Our biggest merchandising challenge is simply getting our products developed in the first place. The inspiration for our catalog came from my wife’s idea to rekindle the concept of a girl’s trousseau, so we sell all the things that would go in one: silver frames and hairbrushes, lace pillows, christening gowns, quilts, and other heirloom-type products. Being a small start-up – we launched just this year – we don’t have to build a huge inventory to meet the demand of our customers. But since we’re new, it’s been hard to find vendors willing to supply the product to us.

Many vendors wouldn’t deal with us because we’re too small. They told us to come back when we are bigger and will order larger quantities of product. And offshore manufacturers weren’t interested in working with us either. They were reluctant to give us any information and usually gave us the same reason – that we’re too small – as other vendors.

We’ve also experienced problems with vendors that I think have little to do with our size. We’ve been to trade shows, found product we like, contacted the vendor to place the order, and then been told that the merchandise has been discontinued. Or we finished a photo shoot and then found out that the vendor was discontinuing some of the products we just shot. It’s very frustrating.

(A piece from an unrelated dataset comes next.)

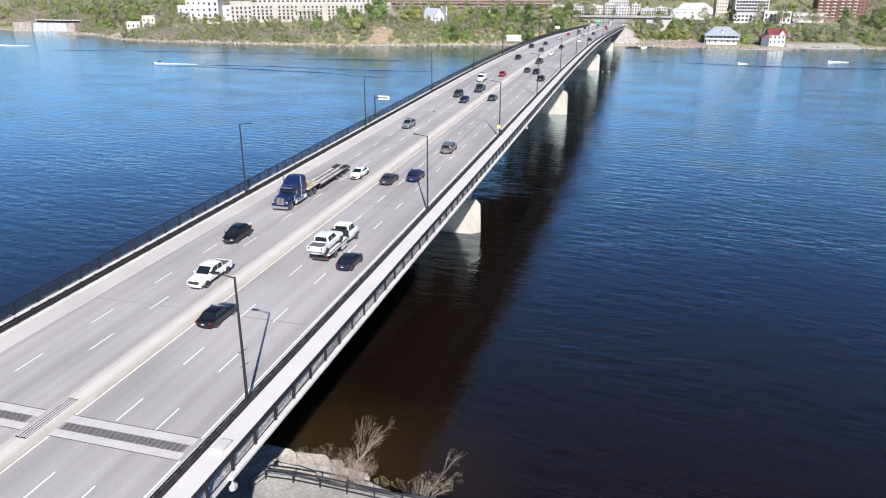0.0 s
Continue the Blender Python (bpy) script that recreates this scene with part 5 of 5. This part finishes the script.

Amy Hicks is vice president/ director of catalog operations for the Virginia Co., a Warrenton, VA-based cataloger/retailer of jewelry, food, and home accessories. Annual sales, less than $10 million; annual circulation, more than 500,000.

Our biggest merchandising challenge is getting enough product. We sell mostly products made in Virginia, and locating Virginia-based vendors takes a lot of work. And because our product is Virginia-specific, we have a tighter base of merchandise to choose from, so we have little use for some of the bigger gift shows. Instead, we go to the smaller shows in-state. This works out well because we meet smaller companies that are willing to create an exclusive product for our business.

About 10%-15% of the products we sell are produced out of state but are Virginia-themed. For example, we’ll sell products that bear our state flower or are Civil War-oriented. But we prefer to sell products that are made by local vendors, which is a challenge as we continue to grow. Our fall/holiday catalog features more than 60% new products, about 95% of which are made in-state.

But even though it is sometimes a struggle for us to find local vendors, we’re constantly meeting new people from Virginia to work with. The local gift shows aren’t redundant – about every two years, entirely new vendors are there exhibiting their products. Many of the vendors do only certain shows each year, so we’re not likely to run into the same people and product over and over.

Greg Taylor is president of Liberty Orchards, a Cashmere, WA-based cataloger that sells fruit confections. Annual sales, $7 million; annual circulation, 5 million.

Merchandising isn’t something we spend too much time on, because we sell an exclusive food product that we manufacture. Our biggest merchandising challenge comes during the holiday season, when we try to make some of our products look more seasonal. We use a lot of the same stock baskets and tins that many other food gifts catalogers use. So we contract an artist to create a proprietary seasonal theme for some of the packaging during the holidays, which helps our product stand out from the crowd.

Lette Birn is the president of Form & Function, a Santa Fe, NM-based cataloger/retailer of Southwestern-style lighting. Annual sales, $400,000; annual circulation, approximately 15,000.

One season, we sold lamps that were made from willow tree branches. The lamps were green when we photographed them for the catalog. But over time, the color of the lamps changed, first to a yellow tone, and then finally to a muted brown. It was natural for the willow wood to change in color this way, but we were not aware that it would. We sent out letters to all of the customers who had purchased the lamps, explaining what had happened and offering refunds or exchanges. But we didn’t get one return or exchange. People were interested to know why it happened, but fortunately, they were all happy with the brown color. That situation could have been a lot worse.